In the case of the listed criteria in the model (4), it is necessary to substitute the argument from \(X^{\prime}\),\(Y^{\prime}\),\(Z^{\prime}\) in the specific resource consumption and in the variable costs \(vc_{i}\), as follows:\(vc_{i} (X^{\prime})\),\(vc_{i} (Y^{\prime})\),\(vc_{i} (Z^{\prime})\), \(U_{VC} (X^{\prime})\), \(U_{VC} (Y^{\prime})\), and \(U_{VC} (Z^{\prime})\).

A cost-ratio model approach will be used to calculate single criteria for the supplier management function. An analysis of this approach is presented in [14, 15]. The private criteria for the supplier management function are based on the following unique criteria [16,17,18]:

• the share of suppliers with a critical component of the total number of suppliers is \(X^{\prime\prime}_{1}\), \(Y^{\prime\prime}_{1}\), \(Z^{\prime\prime}_{1}\);

• the proportion of outsourcing on the total number of suppliers is \(X^{\prime\prime}_{2}\), \(Y^{\prime\prime}_{2}\), \(Z^{\prime\prime}_{2}\);

• the share of suppliers with imported products from the total number of suppliers is \(X^{\prime\prime}_{3}\), \(Y^{\prime\prime}_{3}\), \(Z^{\prime\prime}_{3}\);

• the share of suppliers that make up 15% of the total cost of purchasing components to the total number of suppliers (products with high cost) is \(X^{\prime\prime}_{4}\), \(Y^{\prime\prime}_{4}\), \(Z^{\prime\prime}_{4}\).

The timeliness of delivery is based on the formula [19, 20]:

$$b^{\prime\prime}_{i1} z_{1} = \left[ {\frac{{\sum\nolimits_{i = 1}^{n} {z_{1} (t)_{i} } }}{m}} \right] \times \frac{1}{{z(t)_{b} }} \times 1^{{1 - d_{1} }} ,$$

(5)

where \(z_{1} (t)_{i}\) is the time needed to eliminate defects for customer satisfaction, \(m\) is a number of reference points, \(z_{1} (t)_{b}\) is the time needed to eliminate defects for customer satisfaction under the contract, and \(d_{1}\) is the ratio of the amount of the cost of components and the cost of applying them to their destination to the cost of the flaw detector.

Criterion \(d_{2} z_{2}\) will be found by the formula:

$$b^{\prime\prime}_{i2} z_{2} = \left[ {\frac{{\sum\limits_{i = 1}^{n} {z_{2} (t)_{i} } }}{n}} \right] \times \frac{1}{{z_{2} (t)_{b} }} \times 1^{{1 - d_{2} }} ,$$

(6)

where \(z_{2} (t)_{i}\) is time points for delivering components, \(n\) is the number of reference points, \(z_{2} (t)_{b}\) is the time to deliver components under the contract, and \(d_{2}\) is the ratio of the amount of the cost of components and the cost of applying them to their destination to the cost of the flaw detector.

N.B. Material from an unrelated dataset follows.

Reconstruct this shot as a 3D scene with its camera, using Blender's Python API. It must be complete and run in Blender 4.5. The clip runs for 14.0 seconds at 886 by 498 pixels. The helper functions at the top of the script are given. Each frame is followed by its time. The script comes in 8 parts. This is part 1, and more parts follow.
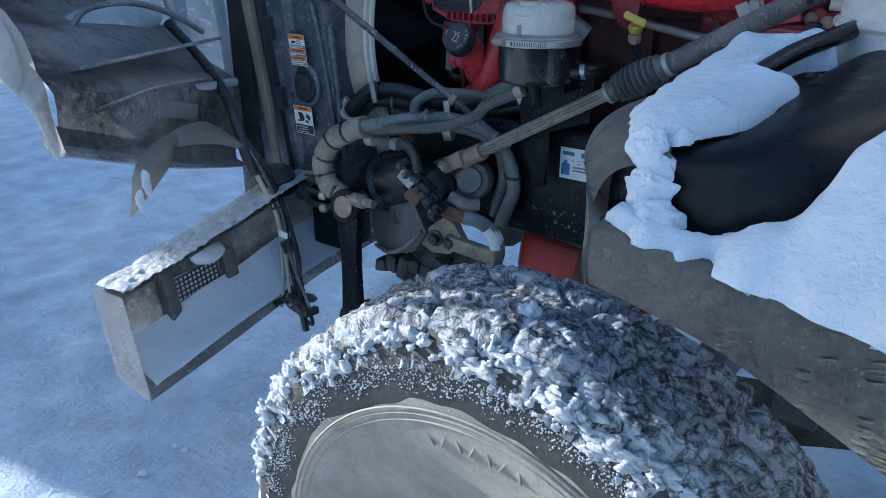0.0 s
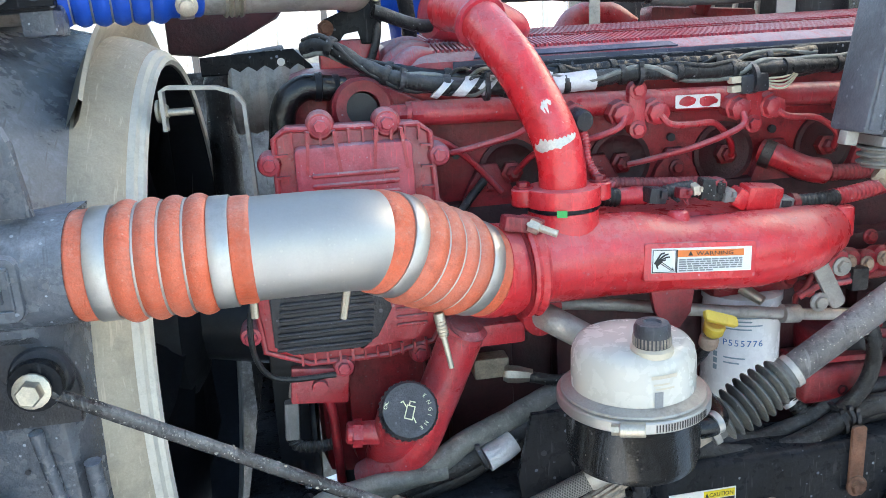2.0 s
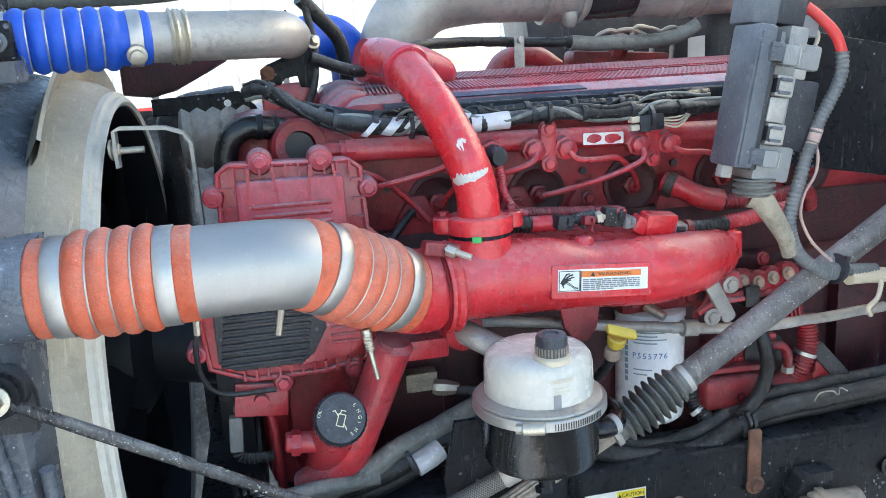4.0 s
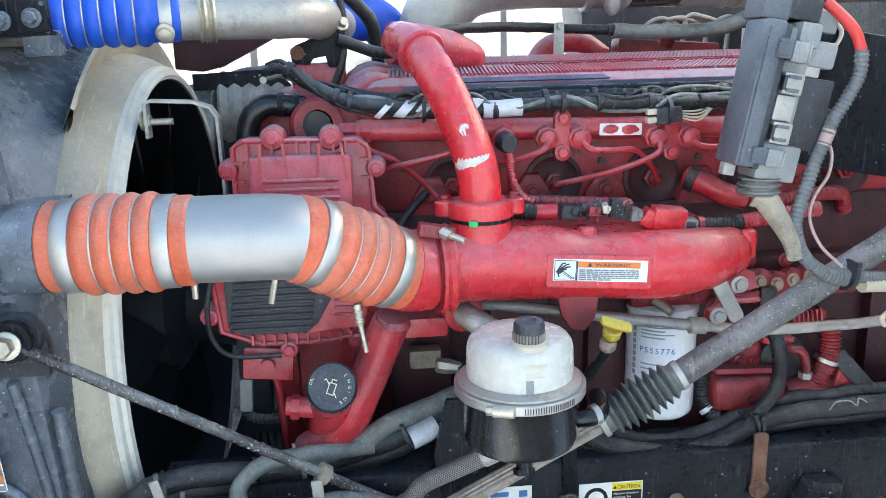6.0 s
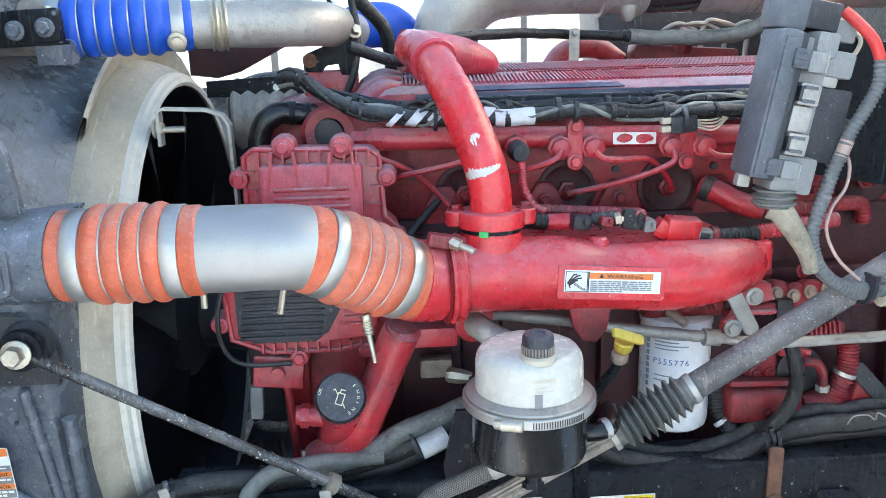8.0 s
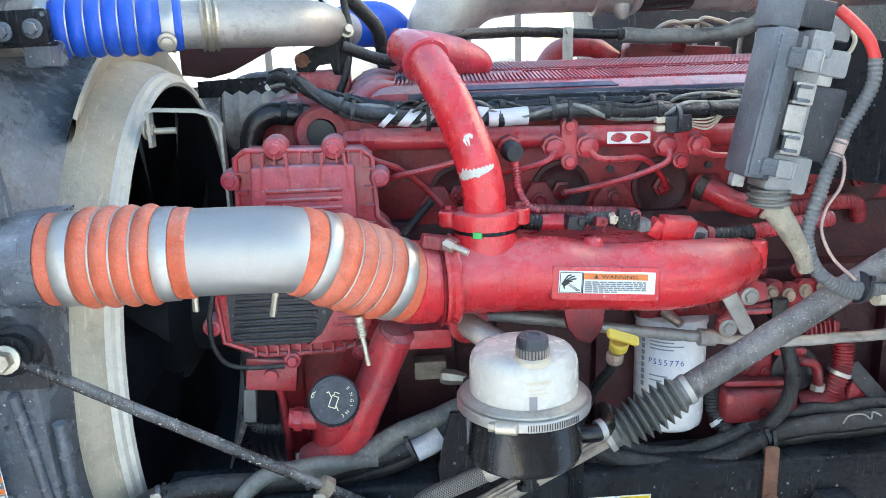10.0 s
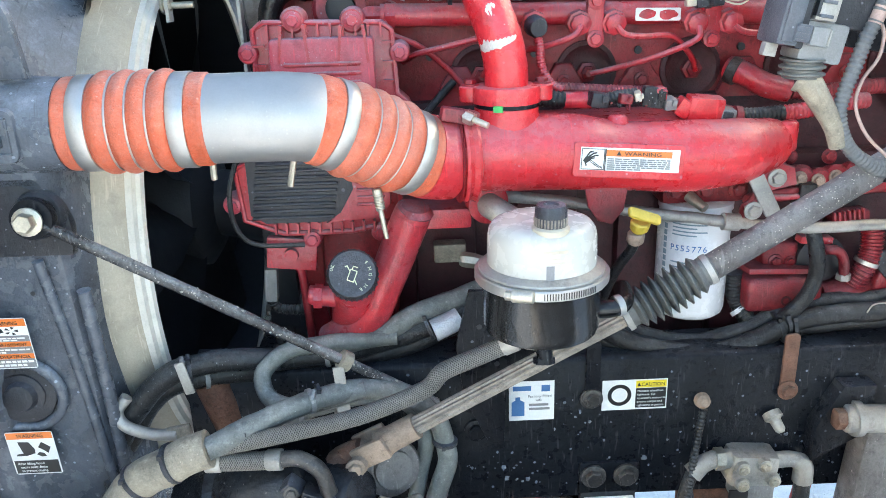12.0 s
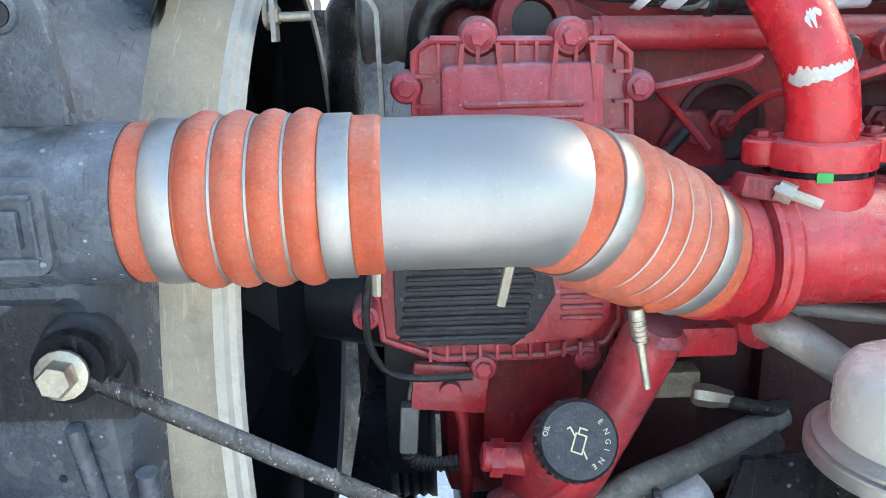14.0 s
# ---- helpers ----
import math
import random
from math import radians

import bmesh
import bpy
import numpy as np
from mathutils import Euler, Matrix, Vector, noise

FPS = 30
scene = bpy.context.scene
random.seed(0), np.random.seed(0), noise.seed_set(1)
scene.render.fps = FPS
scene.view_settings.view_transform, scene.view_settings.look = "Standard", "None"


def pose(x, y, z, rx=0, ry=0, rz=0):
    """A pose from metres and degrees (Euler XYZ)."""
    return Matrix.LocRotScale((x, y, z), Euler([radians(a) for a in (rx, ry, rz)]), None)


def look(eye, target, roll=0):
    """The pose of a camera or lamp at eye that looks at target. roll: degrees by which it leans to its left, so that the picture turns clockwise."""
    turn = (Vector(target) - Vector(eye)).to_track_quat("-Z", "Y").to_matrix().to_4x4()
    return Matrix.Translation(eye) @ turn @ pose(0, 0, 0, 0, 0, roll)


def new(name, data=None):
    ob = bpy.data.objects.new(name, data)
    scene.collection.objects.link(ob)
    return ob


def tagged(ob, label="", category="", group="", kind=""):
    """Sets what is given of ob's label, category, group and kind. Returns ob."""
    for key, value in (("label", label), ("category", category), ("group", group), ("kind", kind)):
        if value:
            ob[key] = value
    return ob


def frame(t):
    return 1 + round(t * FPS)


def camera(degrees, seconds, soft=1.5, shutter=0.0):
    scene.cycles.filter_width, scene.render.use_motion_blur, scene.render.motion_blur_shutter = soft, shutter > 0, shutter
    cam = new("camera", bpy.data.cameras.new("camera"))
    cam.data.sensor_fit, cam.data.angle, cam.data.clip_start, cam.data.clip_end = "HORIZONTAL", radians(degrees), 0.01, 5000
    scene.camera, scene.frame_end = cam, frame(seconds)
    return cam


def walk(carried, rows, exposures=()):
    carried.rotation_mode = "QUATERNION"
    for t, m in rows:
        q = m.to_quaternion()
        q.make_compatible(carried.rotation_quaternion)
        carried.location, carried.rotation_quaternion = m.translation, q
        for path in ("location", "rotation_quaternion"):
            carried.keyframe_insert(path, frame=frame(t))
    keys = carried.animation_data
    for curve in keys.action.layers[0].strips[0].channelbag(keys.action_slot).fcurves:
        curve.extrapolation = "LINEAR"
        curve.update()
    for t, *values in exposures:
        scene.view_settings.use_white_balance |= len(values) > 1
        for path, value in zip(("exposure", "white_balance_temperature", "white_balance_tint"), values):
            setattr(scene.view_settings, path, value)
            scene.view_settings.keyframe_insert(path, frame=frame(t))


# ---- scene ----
cam = camera(58.5, 14.0, soft=0.8)
PATH = [
    (0, (0.657, -1.469, 1.503), (-0.457, 0.008, 0.745), 0.0),
    (0.1, (0.566, -1.443, 1.516), (-0.486, 0.072, 0.743), -0.1),
    (0.2, (0.474, -1.416, 1.522), (-0.510, 0.149, 0.759), -0.5),
    (0.3, (0.388, -1.396, 1.535), (-0.519, 0.218, 0.778), -1.5),
    (0.5, (0.256, -1.328, 1.55), (-0.502, 0.373, 0.82), -2.9),
    (1, (-0.065, -1.14, 1.584), (-0.542, 0.717, 1.016), -3.1),
    (1.5, (-0.297, -0.986, 1.632), (-0.319, 0.929, 1.055), -2.7),
    (2, (-0.432, -0.913, 1.701), (-0.131, 0.993, 1.174), -3.4),
    (2.5, (-0.421, -0.893, 1.721), (-0.071, 1.022, 1.26), -3.2),
    (3, (-0.396, -0.933, 1.723), (-0.03, 0.986, 1.294), -3.6),
    (3.5, (-0.398, -0.974, 1.72), (0.001, 0.935, 1.276), -3.6),
    (3.7, (-0.406, -1.0, 1.716), (0.001, 0.906, 1.267), -3.4),
    (5.8, (-0.293, -1.071, 1.716), (-0.116, 0.859, 1.224), -1.7),
    (6, (-0.28, -1.071, 1.72), (-0.118, 0.86, 1.224), -1.6),
    (6.5, (-0.268, -1.067, 1.725), (-0.127, 0.863, 1.219), -1.4),
    (7, (-0.266, -1.069, 1.725), (-0.146, 0.864, 1.226), -1.5),
    (7.5, (-0.266, -1.066, 1.729), (-0.154, 0.869, 1.235), -1.6),
    (10, (-0.263, -1.054, 1.733), (-0.139, 0.879, 1.234), -1.8),
    (10.5, (-0.255, -1.06, 1.731), (-0.127, 0.866, 1.21), -1.8),
    (11, (-0.251, -1.058, 1.71), (-0.136, 0.854, 1.136), -1.8),
    (11.5, (-0.257, -1.058, 1.68), (-0.166, 0.84, 1.055), -1.8),
    (12, (-0.254, -1.065, 1.665), (-0.208, 0.817, 0.992), -1.8),
    (12.5, (-0.259, -1.021, 1.637), (-0.217, 0.908, 1.11), -1.1),
    (13, (-0.36, -0.966, 1.617), (-0.266, 0.988, 1.203), -1.3),
    (13.5, (-0.482, -0.881, 1.601), (-0.349, 1.06, 1.138), -1.0),
    (14, (-0.469, -0.658, 1.62), (-0.432, 1.26, 1.055), -1.5),
]
EXPOSURES = [(0.0, 0.93, 4850, 8), (0.3, 1.12, 5050, 8), (0.55, 1.85, 5400, 8), (0.8, 2.4, 5950, 8), (1.0, 2.75, 6350, 8), (1.5, 2.7, 6400, 8), (3.0, 2.48, 6250, 8), (6.0, 2.64, 6200, 8), (11.0, 2.70, 6350, 8), (12.0, 2.92, 6400, 8), (13.0, 2.80, 6400, 8), (14.0, 2.68, 6350, 8)]
walk(cam, [(t, look(eye, target, roll)) for t, eye, target, roll in PATH], EXPOSURES)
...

Criterion \(d_{3} z_{3}\) will found by the formula:

$$b^{\prime\prime}_{i3} z_{3} = z_{3}$$

(7)

where \(z_{3}\) is the relation of closed questions to the total number of questions.

The term set \(T(X_{i} )\) for the linguistic variables “level of output of suitable products”, “degree of effectiveness of developed warning measures (for the previous period)” and “degree of efficiency from newly introduced technologies” will be low value, average value, and high value. The universal set is \(U = [0,1]\), and \(G:M = [1 - u_{t} (u),(u_{t} (u))^{2} ]\). The following scale will be used in the rule database for the place of output value names:

• low value \(x \le 0,25\);

• not the average value \(0,25 < x < 0,45\);

• average \(0,45 \le x < 0,6\);

• low value \(0,6 \le x < 0,75\);

• high value \(0,75 \le x < 0,85\);

• very high value \(0,85 \le x\).

The following rating scale will be used for the place of names of input values:

• low value \(x < 0,4\);

• average \(0,4 \le x < 0,8\);

• high value \(0,7 \le x\).

The following functions will be used for input information:

• Z-shaped accessory function for \(x < 0,4\);

• Triangular accessory function for \(0,4 \le x < 0,8\);

• S-shaped accessory function for \(0,7 \le x\).

4 Calculating the Quality Level Using a Two-Level Optimization Model

The example of a task is listed in Table 2.

More detailed information about two-level programming could be found in [8]. Based on the results of the implementation of the simplex method, the quality level of the flaw detector at the production stage was determined as \(Q(x,y,z) = 0,67\).